>> BEGIN EXCERPTED DATA

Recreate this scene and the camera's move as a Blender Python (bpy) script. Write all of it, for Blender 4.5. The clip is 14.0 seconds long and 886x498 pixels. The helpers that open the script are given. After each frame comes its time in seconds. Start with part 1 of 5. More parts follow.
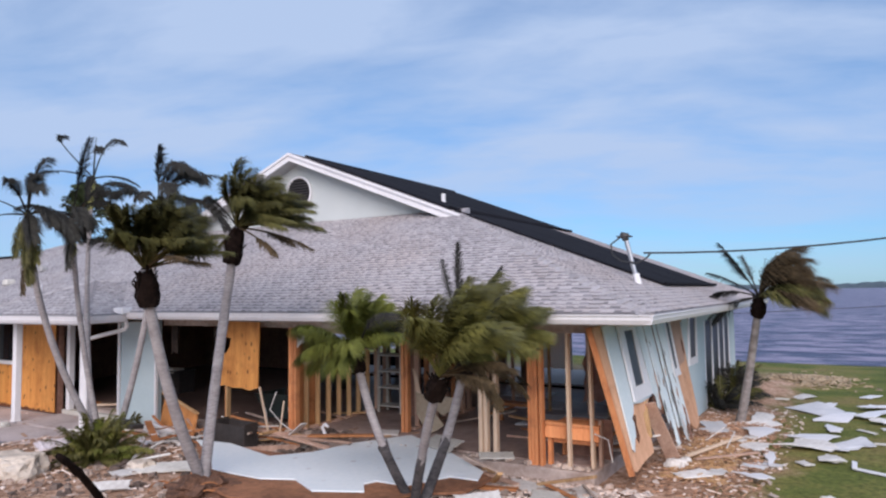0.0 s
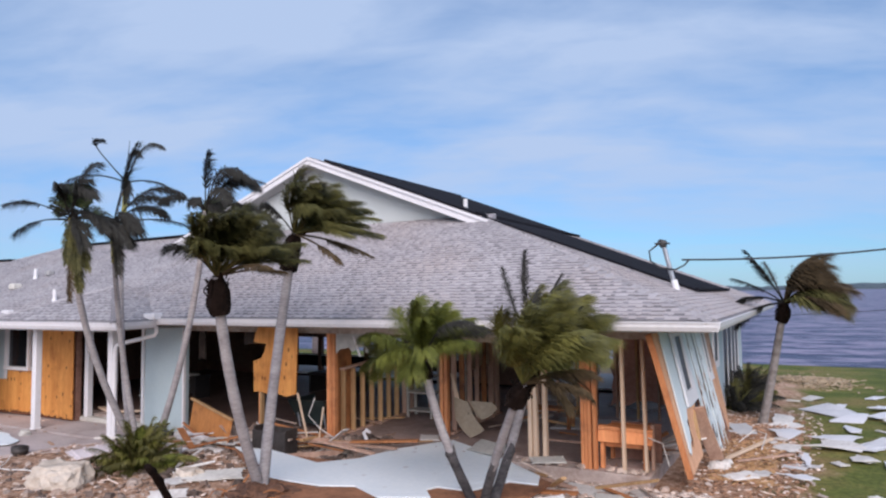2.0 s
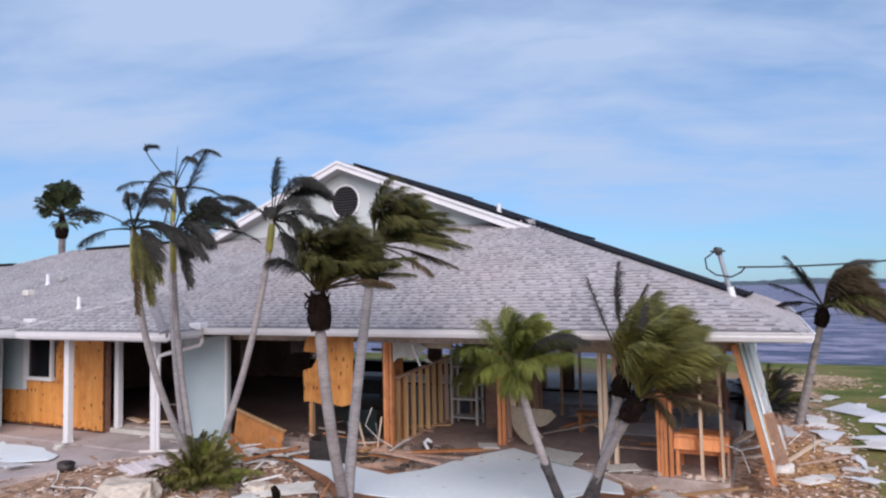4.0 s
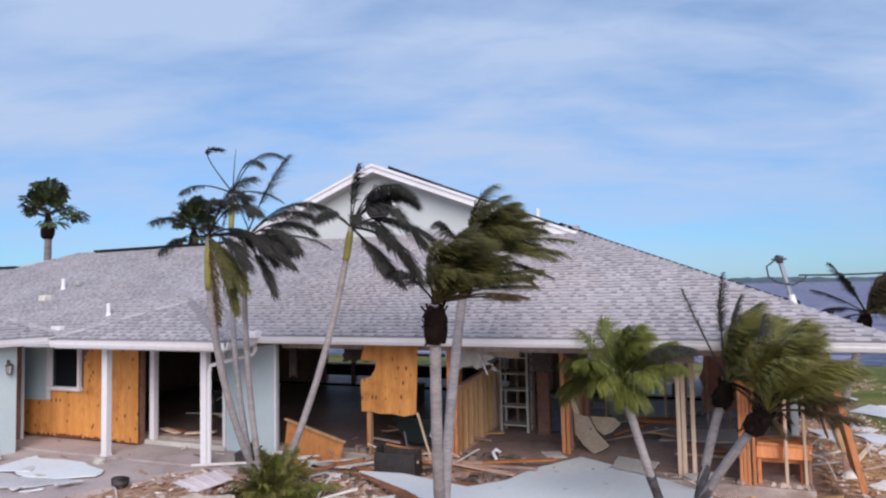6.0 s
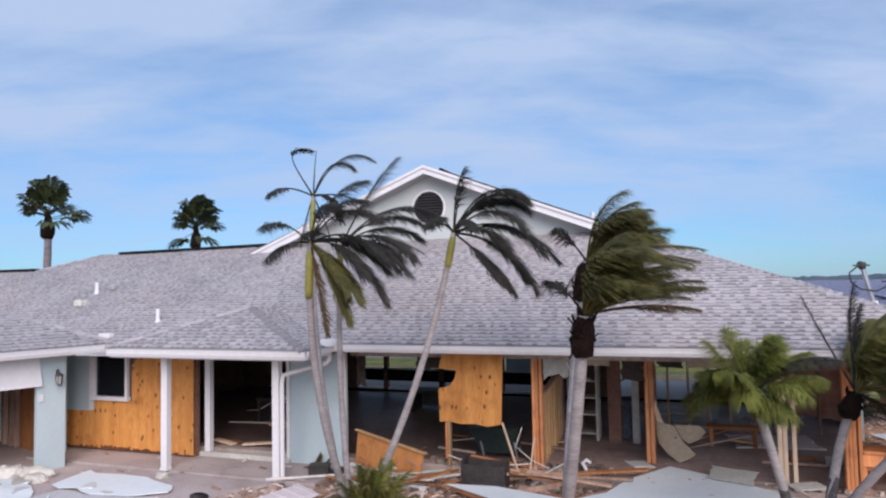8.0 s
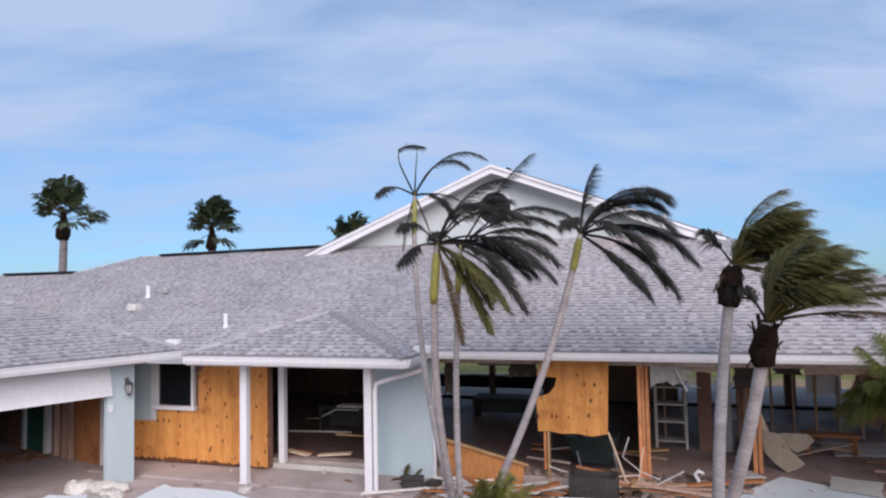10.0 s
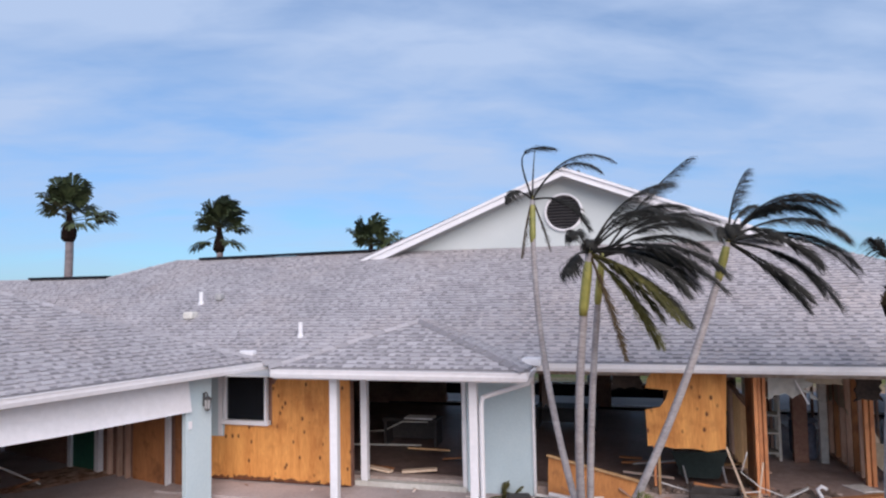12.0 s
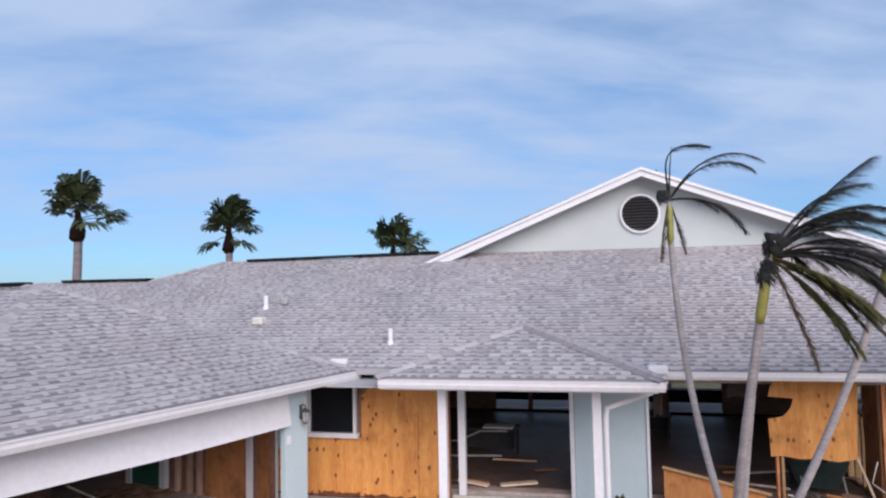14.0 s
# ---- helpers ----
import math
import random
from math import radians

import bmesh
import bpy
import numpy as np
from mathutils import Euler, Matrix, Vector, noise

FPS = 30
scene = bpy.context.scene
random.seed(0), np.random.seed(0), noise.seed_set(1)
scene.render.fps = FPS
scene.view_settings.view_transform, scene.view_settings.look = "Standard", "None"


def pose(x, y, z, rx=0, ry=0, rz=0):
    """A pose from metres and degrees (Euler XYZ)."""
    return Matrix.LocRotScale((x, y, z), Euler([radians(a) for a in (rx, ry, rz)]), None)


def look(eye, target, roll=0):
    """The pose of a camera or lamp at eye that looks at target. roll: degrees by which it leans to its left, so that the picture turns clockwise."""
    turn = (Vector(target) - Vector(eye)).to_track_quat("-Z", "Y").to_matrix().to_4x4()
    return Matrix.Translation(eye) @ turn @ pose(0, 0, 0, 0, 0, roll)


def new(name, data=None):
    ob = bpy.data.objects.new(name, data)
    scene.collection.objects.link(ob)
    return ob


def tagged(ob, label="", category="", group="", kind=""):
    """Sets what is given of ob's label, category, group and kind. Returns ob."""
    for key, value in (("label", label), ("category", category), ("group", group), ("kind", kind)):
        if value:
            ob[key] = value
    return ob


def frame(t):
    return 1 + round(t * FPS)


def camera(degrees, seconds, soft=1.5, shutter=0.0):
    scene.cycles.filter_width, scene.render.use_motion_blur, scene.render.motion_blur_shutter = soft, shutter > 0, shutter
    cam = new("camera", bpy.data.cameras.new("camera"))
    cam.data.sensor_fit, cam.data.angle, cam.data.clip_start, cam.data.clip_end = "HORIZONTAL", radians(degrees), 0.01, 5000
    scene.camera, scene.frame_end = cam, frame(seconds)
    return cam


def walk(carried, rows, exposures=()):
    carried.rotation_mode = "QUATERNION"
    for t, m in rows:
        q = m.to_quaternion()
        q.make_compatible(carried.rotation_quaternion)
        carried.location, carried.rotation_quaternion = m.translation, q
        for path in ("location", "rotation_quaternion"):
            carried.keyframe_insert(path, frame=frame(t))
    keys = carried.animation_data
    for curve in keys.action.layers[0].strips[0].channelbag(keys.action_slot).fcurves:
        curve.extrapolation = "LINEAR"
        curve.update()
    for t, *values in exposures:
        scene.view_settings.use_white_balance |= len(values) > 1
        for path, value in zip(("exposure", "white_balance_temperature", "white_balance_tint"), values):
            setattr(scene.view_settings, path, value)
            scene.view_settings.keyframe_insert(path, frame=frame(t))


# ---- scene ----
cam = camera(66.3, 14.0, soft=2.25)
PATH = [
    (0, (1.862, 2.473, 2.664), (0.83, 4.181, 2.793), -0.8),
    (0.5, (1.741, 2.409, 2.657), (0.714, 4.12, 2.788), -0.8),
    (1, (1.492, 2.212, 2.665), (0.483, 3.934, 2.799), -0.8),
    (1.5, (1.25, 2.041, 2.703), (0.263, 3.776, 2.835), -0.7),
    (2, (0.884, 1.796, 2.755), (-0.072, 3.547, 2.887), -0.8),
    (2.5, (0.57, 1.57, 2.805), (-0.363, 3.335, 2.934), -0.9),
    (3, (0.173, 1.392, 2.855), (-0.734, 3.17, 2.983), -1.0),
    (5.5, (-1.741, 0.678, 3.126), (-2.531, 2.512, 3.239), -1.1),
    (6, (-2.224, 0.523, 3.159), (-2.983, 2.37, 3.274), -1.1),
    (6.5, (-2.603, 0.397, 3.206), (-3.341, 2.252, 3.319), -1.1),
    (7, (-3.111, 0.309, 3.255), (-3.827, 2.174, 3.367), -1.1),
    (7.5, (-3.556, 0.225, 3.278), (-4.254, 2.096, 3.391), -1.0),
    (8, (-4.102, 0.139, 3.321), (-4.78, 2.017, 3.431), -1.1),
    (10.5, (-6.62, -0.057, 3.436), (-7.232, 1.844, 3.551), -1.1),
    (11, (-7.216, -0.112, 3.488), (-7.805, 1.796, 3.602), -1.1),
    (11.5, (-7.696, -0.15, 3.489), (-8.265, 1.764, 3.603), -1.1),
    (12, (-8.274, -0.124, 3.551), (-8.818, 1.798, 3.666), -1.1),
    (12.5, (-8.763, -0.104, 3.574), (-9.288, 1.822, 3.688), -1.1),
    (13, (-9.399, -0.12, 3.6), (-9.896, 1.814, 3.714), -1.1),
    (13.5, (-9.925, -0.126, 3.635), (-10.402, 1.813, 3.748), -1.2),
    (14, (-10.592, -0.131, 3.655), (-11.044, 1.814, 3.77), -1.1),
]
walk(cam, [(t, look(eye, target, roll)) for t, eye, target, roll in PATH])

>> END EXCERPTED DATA
>> BEGIN EXCERPTED DATA

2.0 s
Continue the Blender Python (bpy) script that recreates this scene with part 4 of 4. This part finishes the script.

>> END EXCERPTED DATA

* SET TASK
All lines above with "exposures" in them should be returned.

* WRITTEN ANSWER
def walk(carried, rows, exposures=()):
    for t, *values in exposures:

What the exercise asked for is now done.